At the airport, when my turn came up to go through immigration, the guy behind the desk looked at me and then asked, in Chinese, what my name was. I can only assume that this was some kind of test to see if I was the person listed in my documentation, but honestly, how bad a criminal would you have to be to not even get your own assumed name right? To be fair, however, maybe he was checking my pronunciation or my reaction as well.

The flight home was uneventful, despite my reservations about the state of the plane from Beijing to Hong Kong. It was a rather decrepit craft, with footprints all over the dirty wings, cris-crossing the “no step” areas. I got window seats on both flights, though China was obscured in haze all the way to Hong Kong.

One thing I found out when confirming my ticket back was that China lists Hong Kong flights as “international”. I had thought one of the main stumbling blocks concerning three links with Taiwan was whether to designate the travel routes as domestic or international, but if HK and Macau are already “international” I assume Taiwan must be as well.

As I walked down the gangway to the plane to Taipei, one of the staff called after me, saying, “How many people are you?”

“Huh?” I wondered if she was talking about The Voices, but no, she had seen that the name on my ticket was a Chinese one and thought there might be a mix up. I put her fears to rest and got on the plane.

As we flew into Taipei that night I reminded myself that I was still travelling, was still a passenger and not quite “back” yet. Despite my reluctance to once again assume a non-travelling state, I couldn’t help but look at Taipei in a much better light after Beijing. I used to think Frank Hsieh’s proposal that Taipei go after the 2020 Olympics laughable, but if a city like Beijing can do it, I don’t see why Taipei couldn’t.

In fact, I think more Chinese people should see Taiwan, see what we’ve done for the last few decades, see what China could have been, what it could still be. Not being from there, I can’t be sure if they would notice the differences in the same way I do, but you never know; it might just push them in the right direction, even if just a little bit.

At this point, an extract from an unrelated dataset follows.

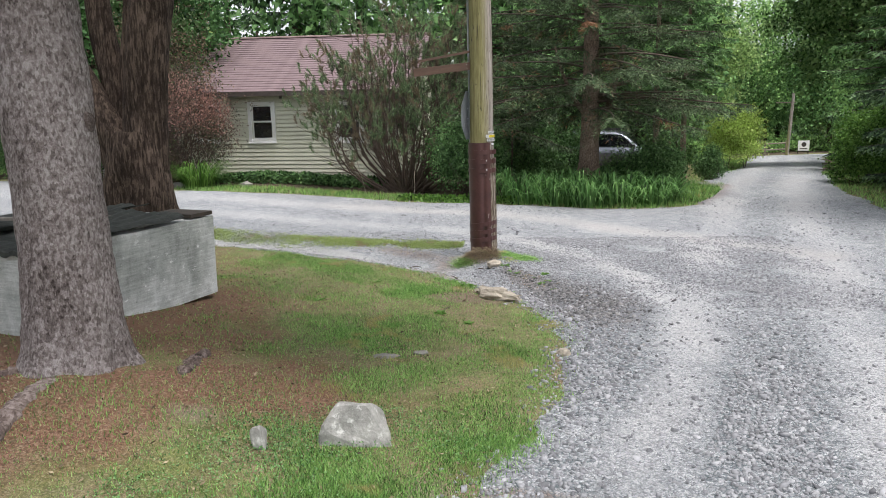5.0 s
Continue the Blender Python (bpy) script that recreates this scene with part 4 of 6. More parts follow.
# ---- white shed at the lawn's edge ----
def shed():
    z0 = gz(-4.8, 8.4)
    t = thing("shed", (-4.8, 8.45, z0), "small white board shed with needles on its roof", "shed")
    t.matrix_basis = Matrix.Translation((-4.88, 8.45, z0 - 0.1))
    H, DX, DY = 2.05, 3.4, 4.2
    part("plinth", box_bm(-DX / 2, -DY / 2, 0.12, DX - 0.06, DY - 0.06, 0.24), MAT["boulder"], t)
    nb = 17
    for wname, L_, at, turn in (("side_wall", DY, (0, -DY / 2), 90), ("side_wall", DY, (-DX, -DY / 2), 90), ("end_wall", DX, (-DX / 2, 0), 0), ("end_wall", DX, (-DX / 2, -DY), 0)):
        w = part(wname, box_bm(at[0], at[1], 0.24 + (H - 0.24) / 2, 0.08 if turn else L_ - 0.09, L_ - 0.09 if turn else 0.08, H - 0.24), MAT["shed_paint"], t)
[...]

posted by Poagao at 4:42 am  


  1. damn, I had meant to ask you to pick me up copies of second hand roses’ CDs…

    loved reading about your trip, and can’t wait to see your photos…

    Comment by Prince Roy — October 17, 2006 @ 8:23 am

  2. Yeah, I should have picked up some of those; I thought I could get it from Brendan’s computer, but that didn’t work.

    You’ll just have to get me some when you go for Christmas, and take one of my books to Brendan, too (another thing I forgot).

    Comment by TC — October 17, 2006 @ 8:26 am

  3. Hey, guys — will upload the album when I get back home tonight. Any other requests?

    Comment by Brendan — October 17, 2006 @ 9:16 am

  4. Cool. Some of the Mongolian stuff from the group we heard at the Shalou Cafe would be nice too.

    Comment by TC — October 17, 2006 @ 9:17 am

  5. yeah, and any old school tuva throat singing.

    Comment by Prince Roy — October 17, 2006 @ 5:05 pm

  6. OK – will have to get the Mongolian stuff off of Alc and Wula at some later date, but for now here’s the ???? album. (If titles show up as gibberish, set your browser encoding to Unicode/UTF-8.)

    Comment by Brendan — October 18, 2006 @ 6:59 am

  7. Thanks, Brendan, those are cool.

    Comment by TC — October 19, 2006 @ 8:55 am

  8. yeah, and any old school tuvan throat singing.